When Freemium Fails - cwan
http://online.wsj.com/article/SB10000872396390443713704577603782317318996.html?mod=WSJ_hps_MIDDLE_Video_second

======
luckydude
I can relate to this article though I was even less smart than any of the
people interviewed. I choose to give away BitKeeper because I wanted to help
Linux. There was absolutely no business model, freemium or otherwise. We
eventually stumbled upon the privacy costs money, out in the open is free
model but it was always sort of so-so.

In retrospect, what I should have done is make 2 differentiated products, free
and paid. Free is basic, no guis, just enough to get the job done for the
kernel and paid has all the bells and whistles.

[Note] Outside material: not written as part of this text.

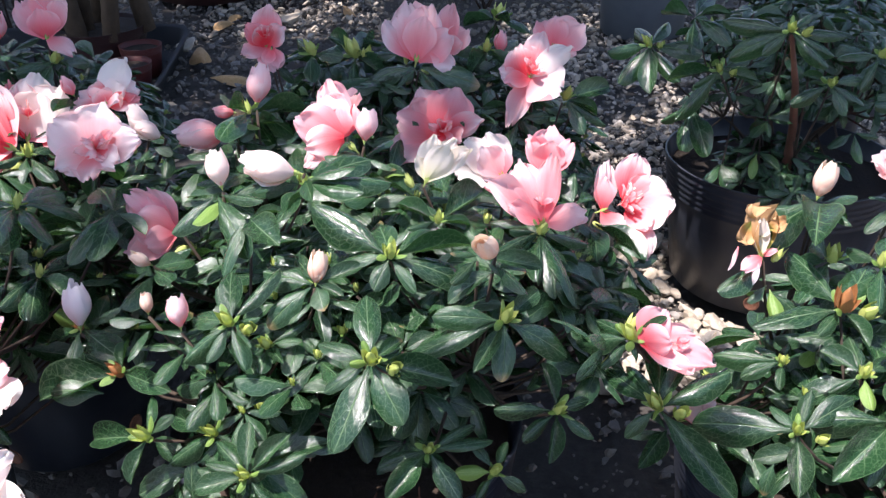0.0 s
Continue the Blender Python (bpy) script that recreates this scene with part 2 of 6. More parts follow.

We actually thought of that at the time and I rejected it because at the time,
before Linus was using BitKeeper, I felt like if he didn't get the good stuff
he wouldn't use it.

Pretty stupid from a business point of view, kinda makes sense if you look at
it from a help Linux not fragment point of view. Kinda.

------
anigbrowl
Goddamit Clement :)

One of the problems with the freemium model is that many people sometimes seem
to pick a revenue target arbitrarily and then backfill their projections with
the necessary conversion rate. Obviously, few firms or entrepreneurs want to
expose their pricing models publicly in forums like HN, but startups need to
be able to answer the question of what marginal utility they provide to their
potential customers. The 'less than a cup of coffee!' model of app pricing,
for example, assumes that since coffee is such a small thing users will be
just as willing to throw down $3 for an app. But the coffee has physical,
psychological and social value for the consumer that pays off on a predictable
time horizon - and pays off not just the $3, but the time spent standing in
line or buying and brewing your own coffee. Consumer preferences in for this
commodity are sufficiently complex to support a large and extremely
competitive market. If it was 'just coffee' then it would cost the same
everywhere and vendors would be limited to normal rather than economic
profits.

A better approach for vendors might be to assume your target consumer does
_not_ have endless disposable income. What value does your product or service
provide that would make a coffee consumer go without their favorite beverage
for a day? Or if not coffee, a competitor's offering or some other part of the
consumer's _status quo_? How does your offering compare to the composite
bundle?

------
Lasher
Interesting article but a little misleading at the start. That first example
(billing management software) touts 900 paid users @ $65 per month after
moving away from the freemium model, but how many of those 900 users would
have never become users at all if the software was not initially free? It's
much easier to start charging a customer once they are locked in and familiar
with the software. Maybe a "first year is on us then it's paid" model is a
good compromise between freemium and paid software, with the option to upgrade
sooner if you want support and/or some advanced features.

------
hatu
Aren't most companies always under 50 employees? That sounds like a terrible
idea. How often does a company grow massively, and when they do they often get
their own dedicated accounting teams.